Shootings and other traumatic events involving children are not rare events, but there's a startling lack of scientific evidence on the best ways to help young survivors and witnesses heal, a government-funded analysis found.
School-based counseling treatments showed the most promise, but there's no hard proof that anxiety drugs or other medication work and far more research is needed to provide solid answers, say the authors who reviewed 25 studies. Their report was sponsored by the federal Agency for Healthcare Research and Quality.
According to research cited in the report, about two-thirds of U.S. children and teens younger than 18 will experience at least one traumatic event, including shootings and other violence, car crashes and weather disasters. That includes survivors and witnesses of trauma. Most will not suffer any long-term psychological problems, but about 13 percent will develop symptoms of post-traumatic stress, including anxiety, behavior difficulties and other problems related to the event.
The report's conclusions don't mean that no treatment works. It's just that no one knows which treatments are best, or if certain ones work better for some children but not others.
"Our findings serve as a call to action," the researchers write in their analysis, published online today by the journal Pediatrics.
"This is a very important topic, just in light of recent events," says lead author Valerie Forman-Hoffman, a researcher at the Univ. of North Carolina-Chapel Hill.
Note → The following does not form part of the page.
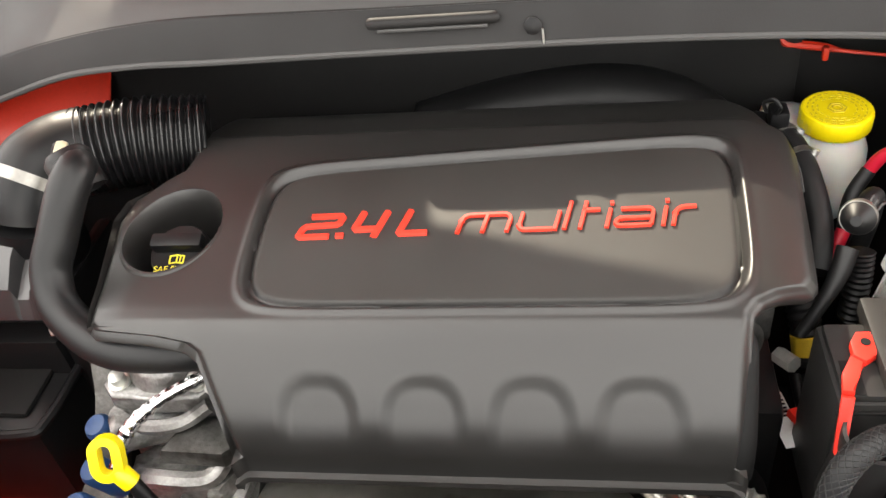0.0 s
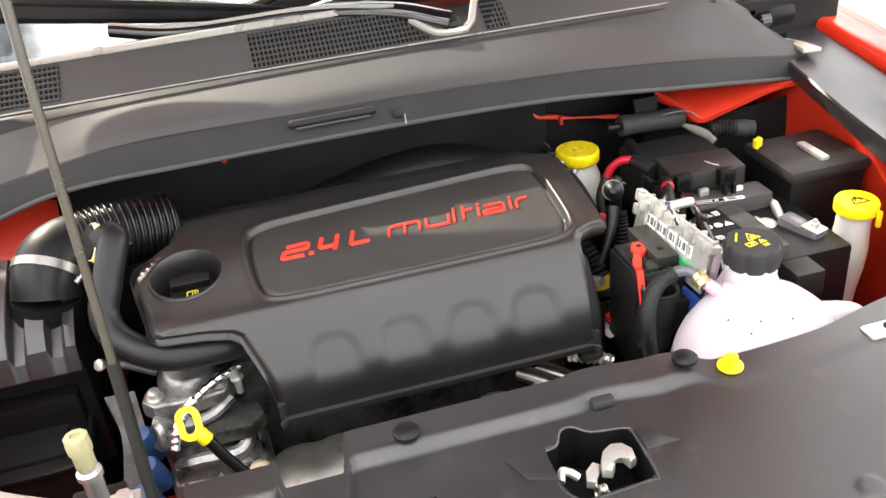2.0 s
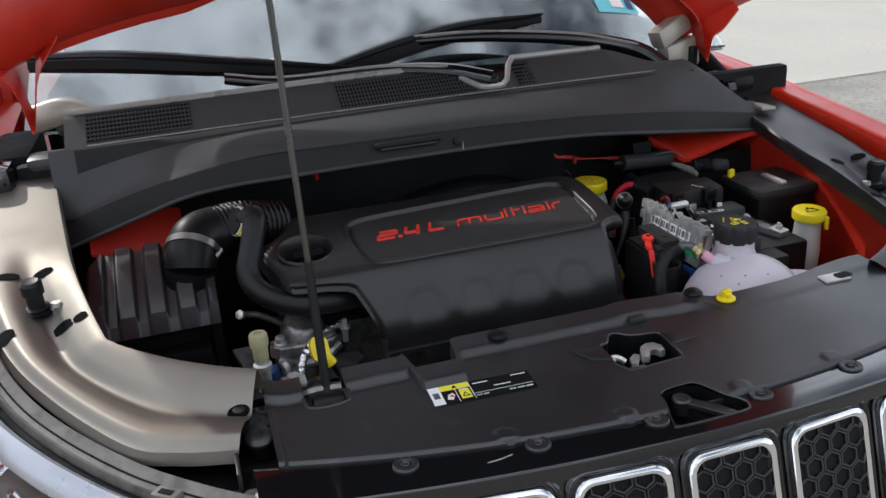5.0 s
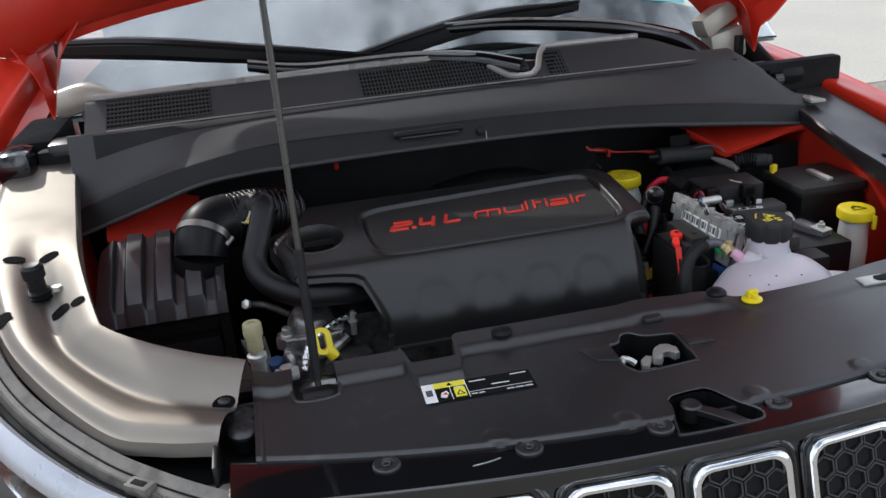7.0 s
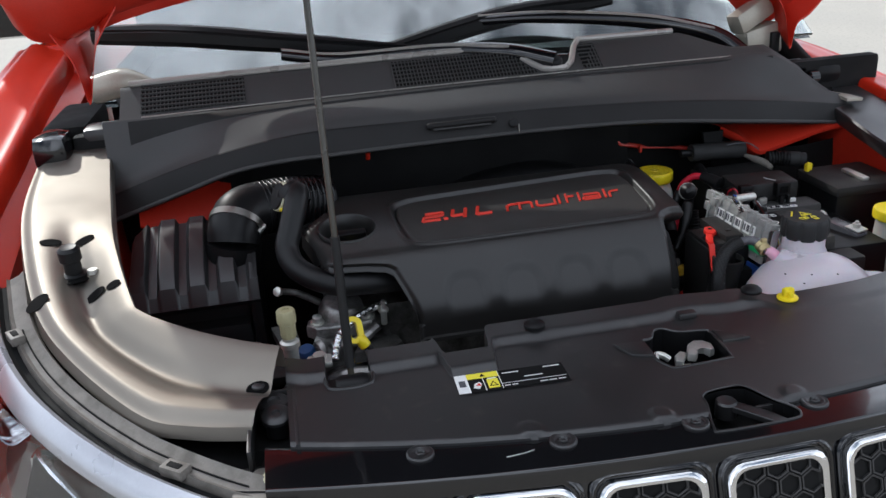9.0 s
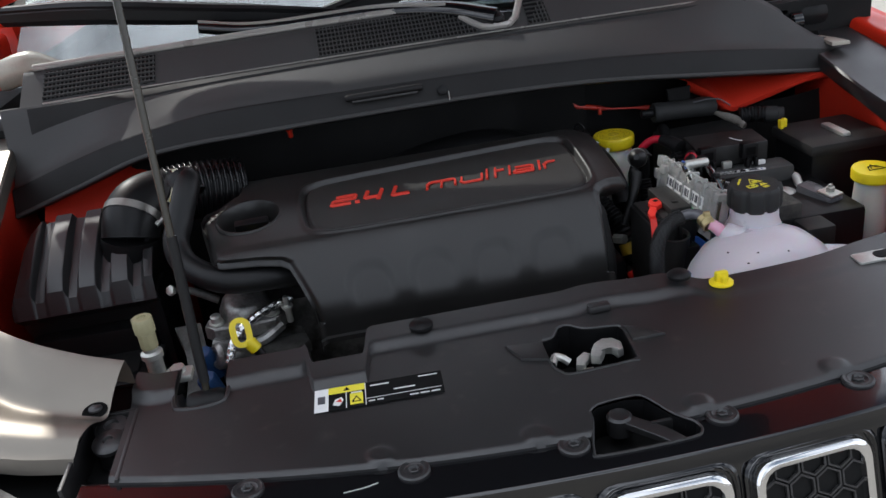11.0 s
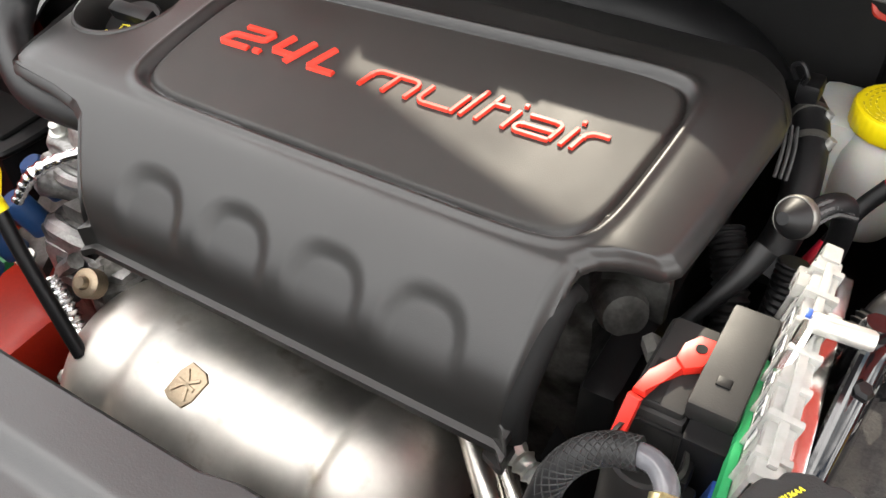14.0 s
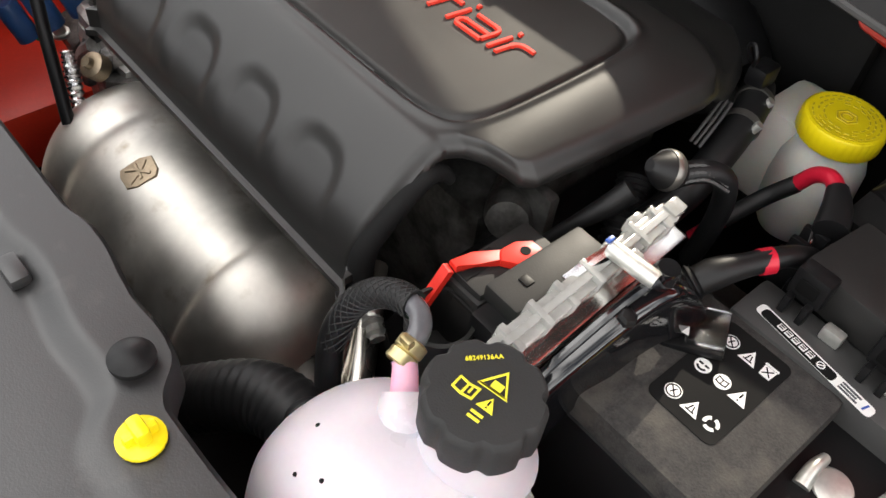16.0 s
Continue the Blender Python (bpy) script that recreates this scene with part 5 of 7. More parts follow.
    foam = [(along(right, y) - 0.003, y + 0.003, z - 0.014) for y, z in ((0.350, 0.955), (0.353, 0.985), (0.372, 1.010), (0.395, 1.030), (0.408, 1.030), (0.416, 1.022))]
    part("edge_foam", tube(foam, [0.0095, 0.0095, 0.0095, 0.009, 0.007, 0.004], 60, 10), DULL, c, "black foam edge under the open end")
    bowl = spun([(0.0440, -0.002), (0.0428, 0.0010), (0.0410, 0.0014), (0.0395, -0.001), (0.0385, -0.02), (0.0365, -0.075), (0.020, -0.078), (0, -0.078)], (0, 0, 0), (0, -0.045, 1), 56)
    bmesh.ops.transform(bowl, matrix=Matrix.Translation(well + Vector((0, 0, 0.0012))) @ Matrix.Diagonal((1, 1.27, 1, 1)), verts=bowl.verts)
    part("oil_well", bowl, COVER, c, "round well for the oil filler cap")
    # lettering: heavy slanted figures, then thin round letters
    base = lambda x: 0.486 + 0.03 * (x + 0.194)

    def letter(name, lines, w, x, s):
        z = 1.0490
        m = Matrix.Translation((x, base(x), z)) @ Matrix.Rotation(radians(1.6), 4, "Z") @ Matrix.Rotation(radians(3.9), 4, "X") @ Matrix.Diagonal((s, s, 1, 1))
        part(name, strokes(lines, w, -0.002, 0.0034, None, m), LETTER, c)

    k = 0.30
    heavy = lambda pts: [(x + k * y, y) for x, y in pts]
    letter("figure_2", [heavy([(0.003, 0.026), (0.028, 0.026), (0.030, 0.024), (0.030, 0.017), (0.028, 0.0155), (0.004, 0.0145), (0.002, 0.012), (0.002, 0.004), (0.004, 0.0025), (0.028, 0.0025)])], 0.0050, -0.1935, 1.0)
    letter("point", [heavy([(0.0, 0.0025), (0.0062, 0.0025)])], 0.0050, -0.1600, 1.0)
    letter("figure_4", [heavy([(0.001, 0.029), (0.001, 0.011), (0.003, 0.009), (0.022, 0.009)]), heavy([(0.0205, 0.029), (0.0205, 0.0)])], 0.0056, -0.1490, 1.0)
    letter("letter_L", [heavy([(0.002, 0.029), (0.002, 0.0045), (0.004, 0.0025), (0.025, 0.0025)])], 0.0054, -0.1115, 1.0)
    thin = lambda pts: [(x + 0.22 * y, y) for x, y in pts]
    w = 0.0034
    letter("letter_m", [thin([(0, 0), (0, 0.013), *arc(0.006, 0.013, 0.006, 0.007, 180, 90, 4), (0.030, 0.020), *arc(0.032, 0.0135, 0.0065, 0.0065, 90, 0, 4), (0.0385, 0)]), thin([(0.0195, 0.019), (0.0195, 0)])], w, -0.0620, 1.0)
    letter("letter_u", [thin([(0, 0.020), (0, 0.0065), *arc(0.006, 0.0065, 0.006, 0.0055, 180, 270, 4), (0.0265, 0.001), (0.0265, 0.001)]), thin([(0.0285, 0.0205), (0.0285, -0.0005)])], w, -0.0150, 1.0)
    letter("letter_l", [thin([(0, 0.031), (0, 0.0)])], w, 0.0205, 1.0)
    letter("letter_t", [thin([(0, 0.030), (0, 0.0)]), thin([(-0.001, 0.0205), (0.012, 0.0205)])], w, 0.0325, 1.0)
    letter("letter_i", [thin([(0, 0.0205), (0, 0.0)])], w, 0.0525, 1.0)
    letter("dot", [thin([(-0.0014, 0.0275), (0.0014, 0.0275)])], 0.0040, 0.0525, 1.0)
    letter("letter_a", [thin([(0.002, 0.020), (0.022, 0.020), *arc(0.022, 0.015, 0.005, 0.005, 90, 0, 3), (0.027, 0.002)]), thin([(0.027, 0.0095), (0.004, 0.0095), *arc(0.004, 0.0055, 0.004, 0.004, 90, 270, 5), (0.027, 0.0015)])], w, 0.0585, 1.0)
    letter("letter_i", [thin([(0, 0.0205), (0, 0.0)])], w, 0.0945, 1.0)
    letter("dot", [thin([(-0.0014, 0.0275), (0.0014, 0.0275)])], 0.0040, 0.0945, 1.0)
    letter("letter_r", [thin([(0, 0), (0, 0.013), *arc(0.007, 0.013, 0.007, 0.007, 180, 90, 4), (0.015, 0.020)])], w, 0.1020, 1.0)
    return c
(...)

She has two young children and says the results suggest that it's likely one of them will experience some kind of trauma before reaching adulthood. "As a parent I want to know what works best," the researcher says.
Besides the December massacre at Sandy Hook Elementary School in Connecticut, other recent tragedies involving young survivors or witnesses include the fatal shooting last month of a 15-year-old Chicago girl gunned down in front of a group of friends; Superstorm Sandy in October; and the 2011 Joplin, Mo., tornado, whose survivors include students whose high school was destroyed.
Some may do fine with no treatment; others will need some sort of counseling to help them cope.
Studying which treatments are most effective is difficult because so many things affect how a child or teen will fare emotionally after a traumatic event, says Denise Dowd, an emergency physician and research director at Children's Mercy Hospitals and Clinics in Kansas City, Mo., who wrote a Pediatrics editorial.
One of the most important factors is how the child's parents handle the aftermath, Dowd says.
"If the parent is freaking out" and has difficulty controlling emotions, kids will have a tougher time dealing with trauma. Traumatized kids need to feel like they're in a safe and stable environment, and if their parents have trouble coping, "it's going to be very difficult for the kid," she says.
The researchers analyzed 25 studies of treatments that included anti-anxiety and depression drugs, school-based counseling, and various types of psychotherapy. The strongest evidence favored school-based treatments involving cognitive behavior therapy, which helps patients find ways to cope with disturbing thoughts and emotions, sometimes including talking repeatedly about their trauma.
This treatment worked better than nothing, but more research is needed comparing it with alternatives, the report says.
"We really don't have a gold standard treatment right now," says William Copeland, a psychologist and researcher at Duke Univ. Medical Center who was not involved in the report. A lot of doctors and therapists may be "patching together a little bit of this and a little bit of that, and that might not add up to the most effective treatment for any given child," he says.